Concision means you have to be able to say things between two commercials. Now that’s a structural property of our media—a very important structural property which imposes conformism in a very deep way, because if you have to meet the condition of concision, you can only either repeat conventional platitudes or else sound like you are from Neptune. That is, if you say anything that’s not conventional, it’s going to sound very strange. For example, if I get up on television and say, “The Soviet invasion of Afghanistan is a horror,” that meets the condition of concision. I don’t have to back it up with any evidence; everyone believes it already so therefore it’s straightforward and now comes the commercial. Suppose I get up in the same two minutes and say, “The U.S. invasion of South Vietnam is a horror.” Well, people are very surprised. They never knew there was a U.S. invasion of South Vietnam, so how could it be a horror? They heard of something called the U.S. “defense” of South Vietnam, and maybe that it was wrong, but they never heard anybody talk about the U.S. “invasion” of South Vietnam. So, therefore, they have a right to ask what I’m talking about. Copy editors will ask me when I try to sneak something like this into an article what I mean. They’ll say, “I don’t remember any such event.” They have a right to ask what I mean. This structural requirement of concision that’s imposed by our media disallows the possibility of explanation; in fact, that’s its propaganda function.

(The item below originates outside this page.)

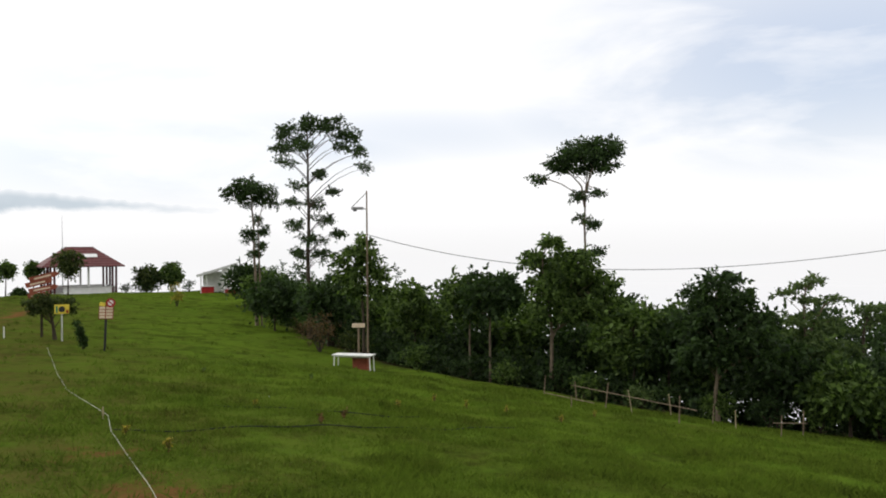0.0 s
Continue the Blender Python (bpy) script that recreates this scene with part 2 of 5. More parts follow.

It means that you can repeat conventional platitudes, but you can’t say anything out of the ordinary without sounding as if you’re from Neptune, a wacko, because to explain what you meant—and people have a right to ask if it’s an unconventional thought—would take a little bit of time…. Here, our media are constructed so you don’t have time; you have to meet the condition of concision. And whether anybody in the public relations industry thought this up or not, the fact is that it’s highly functional to impose thought control.